SET TASK.
Output the entries below exactly as written, omitting pictures.

____

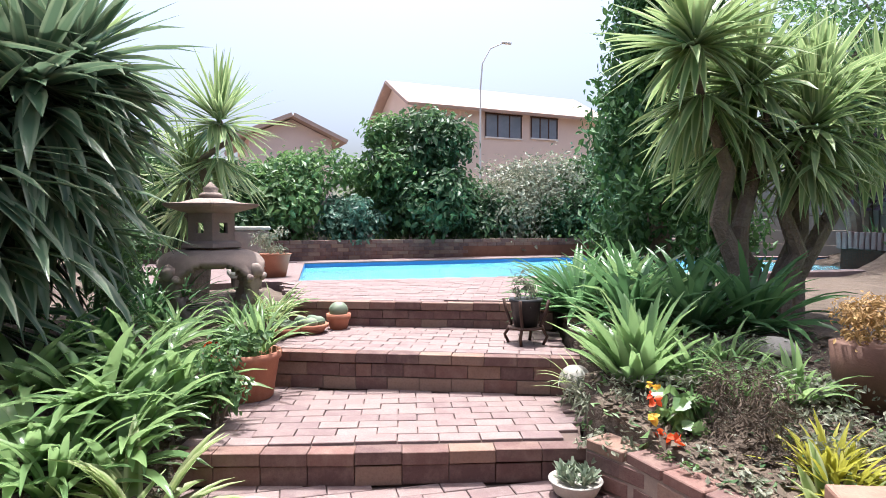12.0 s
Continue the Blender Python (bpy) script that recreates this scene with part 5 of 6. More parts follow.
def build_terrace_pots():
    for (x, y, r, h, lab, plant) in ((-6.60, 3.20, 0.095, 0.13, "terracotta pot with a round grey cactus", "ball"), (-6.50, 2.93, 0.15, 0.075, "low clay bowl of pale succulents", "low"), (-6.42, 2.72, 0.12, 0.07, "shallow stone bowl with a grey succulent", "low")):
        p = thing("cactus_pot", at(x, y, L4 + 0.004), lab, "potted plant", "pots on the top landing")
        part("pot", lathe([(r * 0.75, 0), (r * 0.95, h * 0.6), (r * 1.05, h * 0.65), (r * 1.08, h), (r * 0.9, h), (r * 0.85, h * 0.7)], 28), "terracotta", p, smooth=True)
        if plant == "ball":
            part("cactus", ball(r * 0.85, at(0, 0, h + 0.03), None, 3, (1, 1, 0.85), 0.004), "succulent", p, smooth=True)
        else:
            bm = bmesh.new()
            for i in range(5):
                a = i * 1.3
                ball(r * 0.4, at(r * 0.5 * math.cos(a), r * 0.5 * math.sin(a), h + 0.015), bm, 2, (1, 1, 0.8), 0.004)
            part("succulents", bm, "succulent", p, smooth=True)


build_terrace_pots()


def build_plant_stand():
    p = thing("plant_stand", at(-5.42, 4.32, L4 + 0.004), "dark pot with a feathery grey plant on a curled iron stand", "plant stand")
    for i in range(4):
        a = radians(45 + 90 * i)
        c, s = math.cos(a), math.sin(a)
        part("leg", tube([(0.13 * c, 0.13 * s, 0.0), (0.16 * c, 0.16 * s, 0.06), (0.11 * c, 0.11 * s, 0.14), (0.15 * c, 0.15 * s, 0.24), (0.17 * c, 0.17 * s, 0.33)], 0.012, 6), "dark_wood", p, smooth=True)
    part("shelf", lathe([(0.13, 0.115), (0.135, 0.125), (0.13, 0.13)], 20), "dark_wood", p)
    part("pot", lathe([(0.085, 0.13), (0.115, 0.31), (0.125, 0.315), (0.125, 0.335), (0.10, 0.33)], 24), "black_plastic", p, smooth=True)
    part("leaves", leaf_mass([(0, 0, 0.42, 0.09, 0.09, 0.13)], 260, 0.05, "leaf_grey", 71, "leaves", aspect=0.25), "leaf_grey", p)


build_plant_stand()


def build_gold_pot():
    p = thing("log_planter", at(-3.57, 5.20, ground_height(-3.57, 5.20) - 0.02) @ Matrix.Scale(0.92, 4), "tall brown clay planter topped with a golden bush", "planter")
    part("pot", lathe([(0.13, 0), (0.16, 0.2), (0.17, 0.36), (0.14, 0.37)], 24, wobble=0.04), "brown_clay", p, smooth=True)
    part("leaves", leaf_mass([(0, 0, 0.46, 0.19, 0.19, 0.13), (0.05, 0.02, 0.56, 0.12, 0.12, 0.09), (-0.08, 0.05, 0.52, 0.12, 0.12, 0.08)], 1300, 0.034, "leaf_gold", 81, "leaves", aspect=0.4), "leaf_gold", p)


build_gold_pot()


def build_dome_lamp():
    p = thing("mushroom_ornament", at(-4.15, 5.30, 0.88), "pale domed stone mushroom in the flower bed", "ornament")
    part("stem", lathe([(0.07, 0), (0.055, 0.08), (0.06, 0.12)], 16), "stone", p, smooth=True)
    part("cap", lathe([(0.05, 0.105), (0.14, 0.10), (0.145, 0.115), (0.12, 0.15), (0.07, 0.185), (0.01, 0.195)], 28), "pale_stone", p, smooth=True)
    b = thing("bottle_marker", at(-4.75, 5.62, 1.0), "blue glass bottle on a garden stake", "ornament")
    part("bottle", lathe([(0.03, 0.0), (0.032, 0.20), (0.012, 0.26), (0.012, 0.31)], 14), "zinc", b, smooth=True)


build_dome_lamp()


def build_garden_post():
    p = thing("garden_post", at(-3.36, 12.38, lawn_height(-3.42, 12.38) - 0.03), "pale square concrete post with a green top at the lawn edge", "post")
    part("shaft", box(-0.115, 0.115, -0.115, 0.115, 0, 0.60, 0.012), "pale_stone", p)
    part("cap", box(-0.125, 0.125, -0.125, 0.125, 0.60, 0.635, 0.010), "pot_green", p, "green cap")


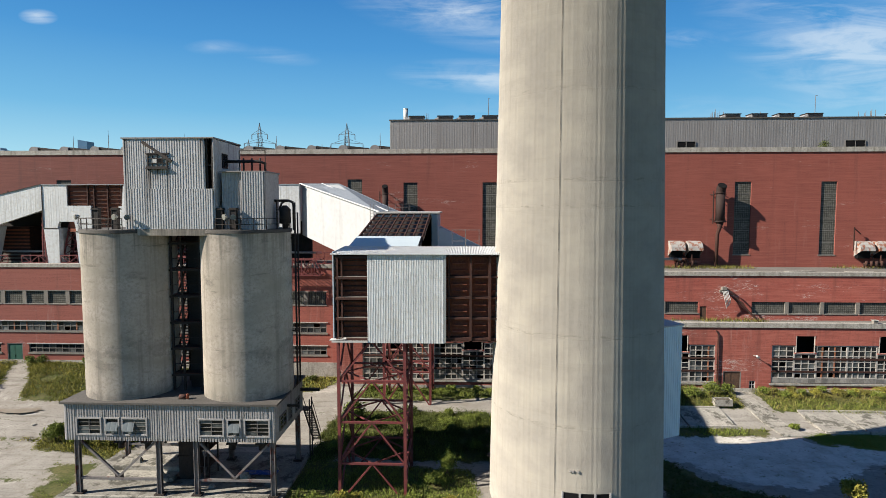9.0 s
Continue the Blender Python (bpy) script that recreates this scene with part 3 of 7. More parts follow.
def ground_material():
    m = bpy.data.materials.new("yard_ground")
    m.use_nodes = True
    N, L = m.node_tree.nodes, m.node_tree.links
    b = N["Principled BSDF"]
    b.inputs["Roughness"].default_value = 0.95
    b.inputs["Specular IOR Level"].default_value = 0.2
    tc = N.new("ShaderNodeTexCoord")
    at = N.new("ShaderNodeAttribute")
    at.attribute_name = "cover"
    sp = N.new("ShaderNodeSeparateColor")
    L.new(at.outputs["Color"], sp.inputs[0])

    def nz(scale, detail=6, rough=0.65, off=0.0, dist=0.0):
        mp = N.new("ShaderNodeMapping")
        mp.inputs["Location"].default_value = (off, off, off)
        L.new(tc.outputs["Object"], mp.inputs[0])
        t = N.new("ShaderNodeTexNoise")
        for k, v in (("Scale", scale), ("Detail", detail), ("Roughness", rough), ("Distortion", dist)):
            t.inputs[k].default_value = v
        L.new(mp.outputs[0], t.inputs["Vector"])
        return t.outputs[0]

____

ANSWER TO THIS EXERCISE.
12.0 s
Continue the Blender Python (bpy) script that recreates this scene with part 5 of 6. More parts follow.
def build_terrace_pots():
    for (x, y, r, h, lab, plant) in ((-6.60, 3.20, 0.095, 0.13, "terracotta pot with a round grey cactus", "ball"), (-6.50, 2.93, 0.15, 0.075, "low clay bowl of pale succulents", "low"), (-6.42, 2.72, 0.12, 0.07, "shallow stone bowl with a grey succulent", "low")):
        p = thing("cactus_pot", at(x, y, L4 + 0.004), lab, "potted plant", "pots on the top landing")
        part("pot", lathe([(r * 0.75, 0), (r * 0.95, h * 0.6), (r * 1.05, h * 0.65), (r * 1.08, h), (r * 0.9, h), (r * 0.85, h * 0.7)], 28), "terracotta", p, smooth=True)
        if plant == "ball":
            part("cactus", ball(r * 0.85, at(0, 0, h + 0.03), None, 3, (1, 1, 0.85), 0.004), "succulent", p, smooth=True)
        else:
            bm = bmesh.new()
            for i in range(5):
                a = i * 1.3
                ball(r * 0.4, at(r * 0.5 * math.cos(a), r * 0.5 * math.sin(a), h + 0.015), bm, 2, (1, 1, 0.8), 0.004)
            part("succulents", bm, "succulent", p, smooth=True)


build_terrace_pots()


def build_plant_stand():
    p = thing("plant_stand", at(-5.42, 4.32, L4 + 0.004), "dark pot with a feathery grey plant on a curled iron stand", "plant stand")
    for i in range(4):
        a = radians(45 + 90 * i)
        c, s = math.cos(a), math.sin(a)
        part("leg", tube([(0.13 * c, 0.13 * s, 0.0), (0.16 * c, 0.16 * s, 0.06), (0.11 * c, 0.11 * s, 0.14), (0.15 * c, 0.15 * s, 0.24), (0.17 * c, 0.17 * s, 0.33)], 0.012, 6), "dark_wood", p, smooth=True)
    part("shelf", lathe([(0.13, 0.115), (0.135, 0.125), (0.13, 0.13)], 20), "dark_wood", p)
    part("pot", lathe([(0.085, 0.13), (0.115, 0.31), (0.125, 0.315), (0.125, 0.335), (0.10, 0.33)], 24), "black_plastic", p, smooth=True)
    part("leaves", leaf_mass([(0, 0, 0.42, 0.09, 0.09, 0.13)], 260, 0.05, "leaf_grey", 71, "leaves", aspect=0.25), "leaf_grey", p)


build_plant_stand()


def build_gold_pot():
    p = thing("log_planter", at(-3.57, 5.20, ground_height(-3.57, 5.20) - 0.02) @ Matrix.Scale(0.92, 4), "tall brown clay planter topped with a golden bush", "planter")
    part("pot", lathe([(0.13, 0), (0.16, 0.2), (0.17, 0.36), (0.14, 0.37)], 24, wobble=0.04), "brown_clay", p, smooth=True)
    part("leaves", leaf_mass([(0, 0, 0.46, 0.19, 0.19, 0.13), (0.05, 0.02, 0.56, 0.12, 0.12, 0.09), (-0.08, 0.05, 0.52, 0.12, 0.12, 0.08)], 1300, 0.034, "leaf_gold", 81, "leaves", aspect=0.4), "leaf_gold", p)


build_gold_pot()


def build_dome_lamp():
    p = thing("mushroom_ornament", at(-4.15, 5.30, 0.88), "pale domed stone mushroom in the flower bed", "ornament")
    part("stem", lathe([(0.07, 0), (0.055, 0.08), (0.06, 0.12)], 16), "stone", p, smooth=True)
    part("cap", lathe([(0.05, 0.105), (0.14, 0.10), (0.145, 0.115), (0.12, 0.15), (0.07, 0.185), (0.01, 0.195)], 28), "pale_stone", p, smooth=True)
    b = thing("bottle_marker", at(-4.75, 5.62, 1.0), "blue glass bottle on a garden stake", "ornament")
    part("bottle", lathe([(0.03, 0.0), (0.032, 0.20), (0.012, 0.26), (0.012, 0.31)], 14), "zinc", b, smooth=True)


build_dome_lamp()


def build_garden_post():
    p = thing("garden_post", at(-3.36, 12.38, lawn_height(-3.42, 12.38) - 0.03), "pale square concrete post with a green top at the lawn edge", "post")
    part("shaft", box(-0.115, 0.115, -0.115, 0.115, 0, 0.60, 0.012), "pale_stone", p)
    part("cap", box(-0.125, 0.125, -0.125, 0.125, 0.60, 0.635, 0.010), "pot_green", p, "green cap")


9.0 s
Continue the Blender Python (bpy) script that recreates this scene with part 3 of 7. More parts follow.
def ground_material():
    m = bpy.data.materials.new("yard_ground")
    m.use_nodes = True
    N, L = m.node_tree.nodes, m.node_tree.links
    b = N["Principled BSDF"]
    b.inputs["Roughness"].default_value = 0.95
    b.inputs["Specular IOR Level"].default_value = 0.2
    tc = N.new("ShaderNodeTexCoord")
    at = N.new("ShaderNodeAttribute")
    at.attribute_name = "cover"
    sp = N.new("ShaderNodeSeparateColor")
    L.new(at.outputs["Color"], sp.inputs[0])

    def nz(scale, detail=6, rough=0.65, off=0.0, dist=0.0):
        mp = N.new("ShaderNodeMapping")
        mp.inputs["Location"].default_value = (off, off, off)
        L.new(tc.outputs["Object"], mp.inputs[0])
        t = N.new("ShaderNodeTexNoise")
        for k, v in (("Scale", scale), ("Detail", detail), ("Roughness", rough), ("Distortion", dist)):
            t.inputs[k].default_value = v
        L.new(mp.outputs[0], t.inputs["Vector"])
        return t.outputs[0]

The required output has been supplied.